_DIRECTIONS_
Reproduce the listing word for word, leaving every picture behind.

----- PROVIDED MATERIAL -----

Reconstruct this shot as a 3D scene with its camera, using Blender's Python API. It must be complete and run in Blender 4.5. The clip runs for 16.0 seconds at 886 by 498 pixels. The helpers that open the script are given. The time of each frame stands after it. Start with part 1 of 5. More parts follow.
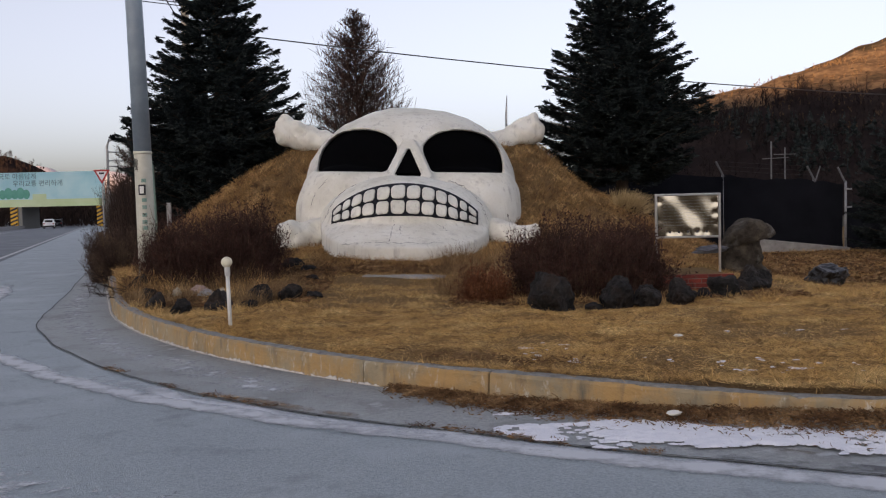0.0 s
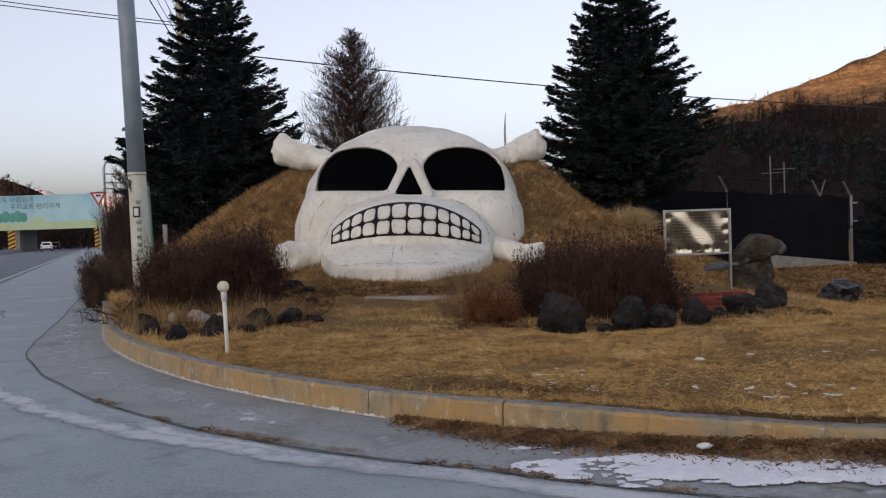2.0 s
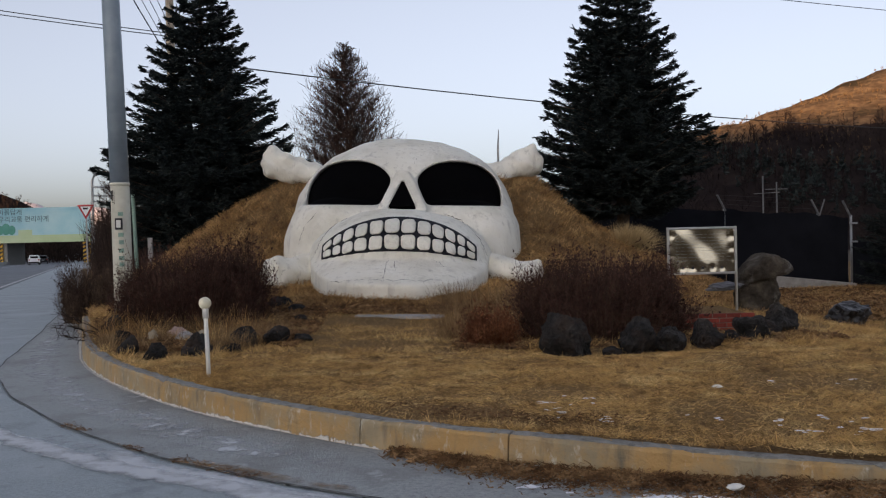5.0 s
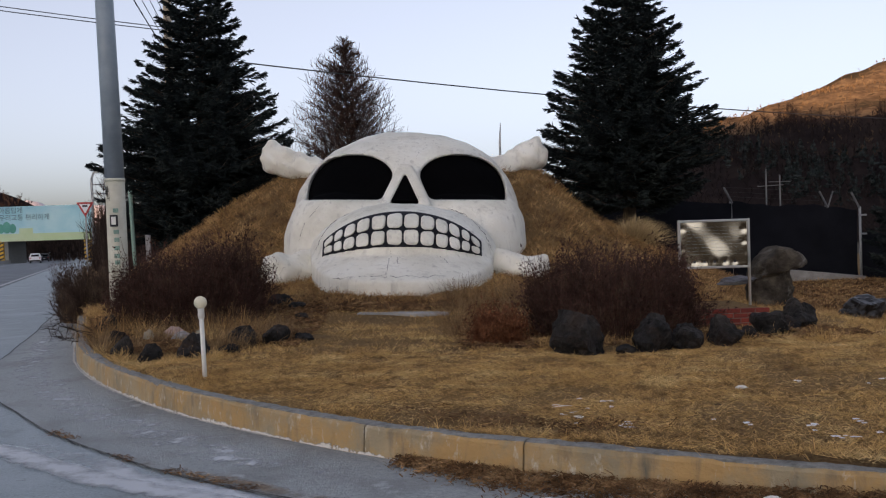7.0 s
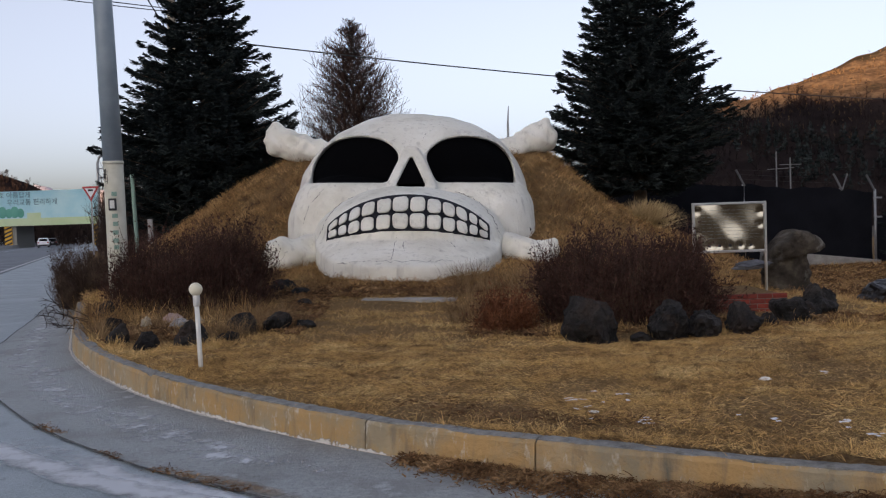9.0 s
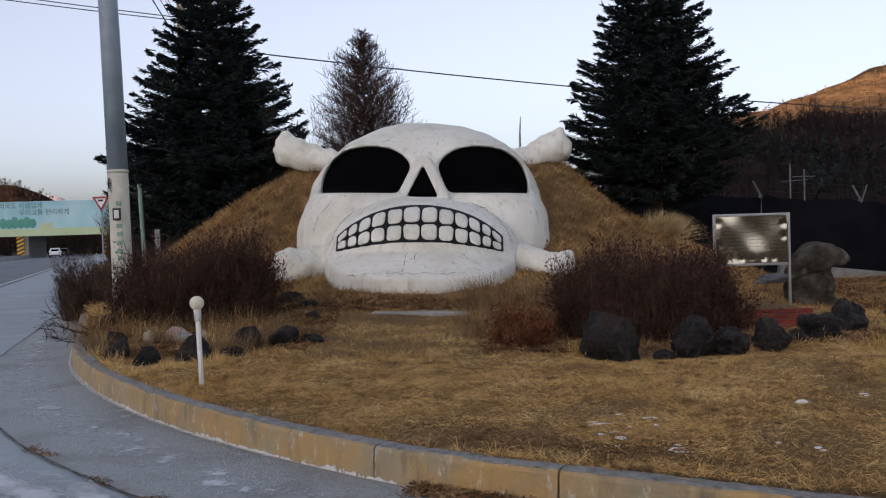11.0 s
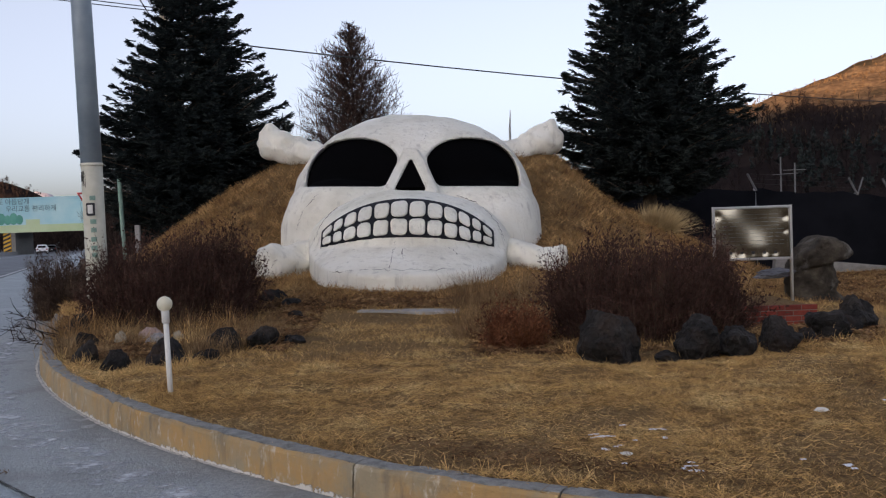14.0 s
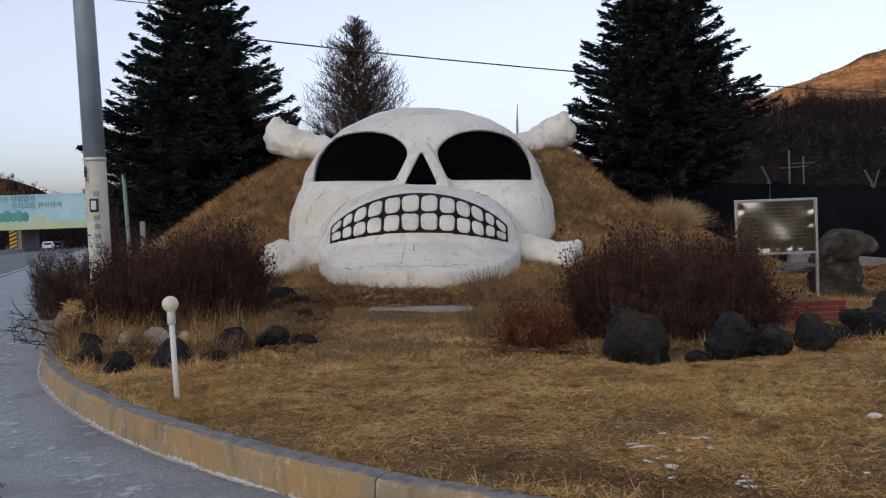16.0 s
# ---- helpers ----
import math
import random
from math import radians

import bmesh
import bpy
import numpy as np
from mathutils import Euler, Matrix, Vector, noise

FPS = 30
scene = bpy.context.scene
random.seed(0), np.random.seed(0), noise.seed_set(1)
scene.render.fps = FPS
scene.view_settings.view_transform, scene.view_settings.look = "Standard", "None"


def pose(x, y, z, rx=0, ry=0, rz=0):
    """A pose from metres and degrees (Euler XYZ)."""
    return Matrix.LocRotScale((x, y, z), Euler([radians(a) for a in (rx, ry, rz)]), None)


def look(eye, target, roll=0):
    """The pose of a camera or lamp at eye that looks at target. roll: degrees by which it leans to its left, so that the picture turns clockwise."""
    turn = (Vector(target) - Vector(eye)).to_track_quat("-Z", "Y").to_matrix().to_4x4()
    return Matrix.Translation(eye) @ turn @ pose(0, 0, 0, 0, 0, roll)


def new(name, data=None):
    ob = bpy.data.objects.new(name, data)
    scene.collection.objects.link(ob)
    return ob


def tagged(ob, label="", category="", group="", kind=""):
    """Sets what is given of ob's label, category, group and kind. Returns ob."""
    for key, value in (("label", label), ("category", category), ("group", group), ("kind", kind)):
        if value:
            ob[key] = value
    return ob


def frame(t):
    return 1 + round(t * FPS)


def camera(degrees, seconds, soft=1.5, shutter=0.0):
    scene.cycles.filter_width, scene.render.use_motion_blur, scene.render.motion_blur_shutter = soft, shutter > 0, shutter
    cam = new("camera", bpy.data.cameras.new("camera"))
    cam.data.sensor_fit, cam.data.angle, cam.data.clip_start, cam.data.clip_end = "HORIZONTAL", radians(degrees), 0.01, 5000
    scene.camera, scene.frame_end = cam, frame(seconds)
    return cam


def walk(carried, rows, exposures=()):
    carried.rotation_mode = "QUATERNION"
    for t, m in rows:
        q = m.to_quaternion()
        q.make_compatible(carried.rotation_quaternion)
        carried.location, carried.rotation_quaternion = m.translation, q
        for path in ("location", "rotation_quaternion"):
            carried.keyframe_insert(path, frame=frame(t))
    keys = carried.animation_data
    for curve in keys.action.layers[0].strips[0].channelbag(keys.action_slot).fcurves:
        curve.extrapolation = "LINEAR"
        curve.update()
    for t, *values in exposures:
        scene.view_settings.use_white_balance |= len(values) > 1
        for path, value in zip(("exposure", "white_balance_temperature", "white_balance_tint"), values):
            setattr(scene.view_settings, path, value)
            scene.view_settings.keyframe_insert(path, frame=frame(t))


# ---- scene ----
cam = camera(48.0, 16.0, soft=1.2)
PATH = [
    (0, (0.0, 0.0, 1.5), (-0.0007, 1.9973, 1.3962), -1.30),
    (0.5, (-0.04, 0.127, 1.496), (-0.0445, 2.1245, 1.3902), -1.39),
    (1, (-0.088, 0.255, 1.511), (-0.0888, 2.2524, 1.4152), -1.52),
    (1.5, (-0.09, 0.338, 1.502), (-0.0845, 2.336, 1.4167), -1.69),
    (2, (-0.074, 0.441, 1.509), (-0.0706, 2.4397, 1.4419), -1.94),
    (2.5, (-0.044, 0.567, 1.504), (-0.0505, 2.5674, 1.5217), -1.81),
    (3, (-0.051, 0.648, 1.497), (-0.0621, 2.6484, 1.4876), -1.77),
    (3.5, (-0.089, 0.735, 1.492), (-0.0656, 2.7348, 1.4714), -0.96),
    (4, (-0.135, 0.856, 1.487), (-0.1054, 2.8556, 1.4647), -1.23),
    (6.5, (-0.148, 1.365, 1.474), (-0.1329, 3.3646, 1.4267), -1.55),
    (7, (-0.18, 1.487, 1.472), (-0.1595, 3.4867, 1.4297), -1.78),
    (7.5, (-0.178, 1.569, 1.471), (-0.1483, 3.5681, 1.4163), -1.98),
    (8, (-0.148, 1.698, 1.469), (-0.1134, 3.697, 1.4117), -2.11),
    (8.5, (-0.128, 1.804, 1.468), (-0.1063, 3.803, 1.4125), -2.09),
    (9, (-0.164, 1.897, 1.463), (-0.1602, 3.8952, 1.389), -1.87),
    (9.5, (-0.212, 2.004, 1.465), (-0.2162, 4.0032, 1.4005), -2.02),
    (12, (-0.174, 2.516, 1.449), (-0.1971, 4.5155, 1.4024), -1.54),
    (12.5, (-0.211, 2.602, 1.444), (-0.2163, 4.6015, 1.4002), -1.74),
    (13, (-0.216, 2.673, 1.436), (-0.2007, 4.6725, 1.3836), -1.75),
    (13.5, (-0.196, 2.801, 1.443), (-0.1742, 4.7997, 1.378), -1.84),
    (14, (-0.171, 2.891, 1.446), (-0.1685, 4.89, 1.3847), -1.92),
    (14.5, (-0.183, 2.996, 1.444), (-0.2209, 4.9945, 1.3845), -2.02),
    (15, (-0.232, 3.115, 1.448), (-0.286, 5.1134, 1.3867), -1.89),
    (15.5, (-0.274, 3.214, 1.442), (-0.3109, 5.2123, 1.3844), -2.04),
    (16, (-0.279, 3.291, 1.442), (-0.2877, 5.2895, 1.3715), -2.18),
]
walk(cam, [(t, look(eye, target, roll)) for t, eye, target, roll in PATH], exposures=[(0.0, 1.85, 7400, 21), (2.0, 1.84, 7350, 20), (2.6, 1.66, 7300, 17), (3.6, 1.63, 7250, 16), (7.0, 1.77, 7100, 19), (12.0, 1.84, 6950, 19), (16.0, 1.88, 6950, 19)])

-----

_ANSWER TO THIS PROBLEM_
Reconstruct this shot as a 3D scene with its camera, using Blender's Python API. It must be complete and run in Blender 4.5. The clip runs for 16.0 seconds at 886 by 498 pixels. The helpers that open the script are given. The time of each frame stands after it. Start with part 1 of 5. More parts follow.
0.0 s
2.0 s
5.0 s
7.0 s
9.0 s
11.0 s
14.0 s
16.0 s
# ---- helpers ----
import math
import random
from math import radians

import bmesh
import bpy
import numpy as np
from mathutils import Euler, Matrix, Vector, noise

FPS = 30
scene = bpy.context.scene
random.seed(0), np.random.seed(0), noise.seed_set(1)
scene.render.fps = FPS
scene.view_settings.view_transform, scene.view_settings.look = "Standard", "None"


def pose(x, y, z, rx=0, ry=0, rz=0):
    """A pose from metres and degrees (Euler XYZ)."""
    return Matrix.LocRotScale((x, y, z), Euler([radians(a) for a in (rx, ry, rz)]), None)


def look(eye, target, roll=0):
    """The pose of a camera or lamp at eye that looks at target. roll: degrees by which it leans to its left, so that the picture turns clockwise."""
    turn = (Vector(target) - Vector(eye)).to_track_quat("-Z", "Y").to_matrix().to_4x4()
    return Matrix.Translation(eye) @ turn @ pose(0, 0, 0, 0, 0, roll)


def new(name, data=None):
    ob = bpy.data.objects.new(name, data)
    scene.collection.objects.link(ob)
    return ob


def tagged(ob, label="", category="", group="", kind=""):
    """Sets what is given of ob's label, category, group and kind. Returns ob."""
    for key, value in (("label", label), ("category", category), ("group", group), ("kind", kind)):
        if value:
            ob[key] = value
    return ob


def frame(t):
    return 1 + round(t * FPS)


def camera(degrees, seconds, soft=1.5, shutter=0.0):
    scene.cycles.filter_width, scene.render.use_motion_blur, scene.render.motion_blur_shutter = soft, shutter > 0, shutter
    cam = new("camera", bpy.data.cameras.new("camera"))
    cam.data.sensor_fit, cam.data.angle, cam.data.clip_start, cam.data.clip_end = "HORIZONTAL", radians(degrees), 0.01, 5000
    scene.camera, scene.frame_end = cam, frame(seconds)
    return cam


def walk(carried, rows, exposures=()):
    carried.rotation_mode = "QUATERNION"
    for t, m in rows:
        q = m.to_quaternion()
        q.make_compatible(carried.rotation_quaternion)
        carried.location, carried.rotation_quaternion = m.translation, q
        for path in ("location", "rotation_quaternion"):
            carried.keyframe_insert(path, frame=frame(t))
    keys = carried.animation_data
    for curve in keys.action.layers[0].strips[0].channelbag(keys.action_slot).fcurves:
        curve.extrapolation = "LINEAR"
        curve.update()
    for t, *values in exposures:
        scene.view_settings.use_white_balance |= len(values) > 1
        for path, value in zip(("exposure", "white_balance_temperature", "white_balance_tint"), values):
            setattr(scene.view_settings, path, value)
            scene.view_settings.keyframe_insert(path, frame=frame(t))


# ---- scene ----
cam = camera(48.0, 16.0, soft=1.2)
PATH = [
    (0, (0.0, 0.0, 1.5), (-0.0007, 1.9973, 1.3962), -1.30),
    (0.5, (-0.04, 0.127, 1.496), (-0.0445, 2.1245, 1.3902), -1.39),
    (1, (-0.088, 0.255, 1.511), (-0.0888, 2.2524, 1.4152), -1.52),
    (1.5, (-0.09, 0.338, 1.502), (-0.0845, 2.336, 1.4167), -1.69),
    (2, (-0.074, 0.441, 1.509), (-0.0706, 2.4397, 1.4419), -1.94),
    (2.5, (-0.044, 0.567, 1.504), (-0.0505, 2.5674, 1.5217), -1.81),
    (3, (-0.051, 0.648, 1.497), (-0.0621, 2.6484, 1.4876), -1.77),
    (3.5, (-0.089, 0.735, 1.492), (-0.0656, 2.7348, 1.4714), -0.96),
    (4, (-0.135, 0.856, 1.487), (-0.1054, 2.8556, 1.4647), -1.23),
    (6.5, (-0.148, 1.365, 1.474), (-0.1329, 3.3646, 1.4267), -1.55),
    (7, (-0.18, 1.487, 1.472), (-0.1595, 3.4867, 1.4297), -1.78),
    (7.5, (-0.178, 1.569, 1.471), (-0.1483, 3.5681, 1.4163), -1.98),
    (8, (-0.148, 1.698, 1.469), (-0.1134, 3.697, 1.4117), -2.11),
    (8.5, (-0.128, 1.804, 1.468), (-0.1063, 3.803, 1.4125), -2.09),
    (9, (-0.164, 1.897, 1.463), (-0.1602, 3.8952, 1.389), -1.87),
    (9.5, (-0.212, 2.004, 1.465), (-0.2162, 4.0032, 1.4005), -2.02),
    (12, (-0.174, 2.516, 1.449), (-0.1971, 4.5155, 1.4024), -1.54),
    (12.5, (-0.211, 2.602, 1.444), (-0.2163, 4.6015, 1.4002), -1.74),
    (13, (-0.216, 2.673, 1.436), (-0.2007, 4.6725, 1.3836), -1.75),
    (13.5, (-0.196, 2.801, 1.443), (-0.1742, 4.7997, 1.378), -1.84),
    (14, (-0.171, 2.891, 1.446), (-0.1685, 4.89, 1.3847), -1.92),
    (14.5, (-0.183, 2.996, 1.444), (-0.2209, 4.9945, 1.3845), -2.02),
    (15, (-0.232, 3.115, 1.448), (-0.286, 5.1134, 1.3867), -1.89),
    (15.5, (-0.274, 3.214, 1.442), (-0.3109, 5.2123, 1.3844), -2.04),
    (16, (-0.279, 3.291, 1.442), (-0.2877, 5.2895, 1.3715), -2.18),
]
walk(cam, [(t, look(eye, target, roll)) for t, eye, target, roll in PATH], exposures=[(0.0, 1.85, 7400, 21), (2.0, 1.84, 7350, 20), (2.6, 1.66, 7300, 17), (3.6, 1.63, 7250, 16), (7.0, 1.77, 7100, 19), (12.0, 1.84, 6950, 19), (16.0, 1.88, 6950, 19)])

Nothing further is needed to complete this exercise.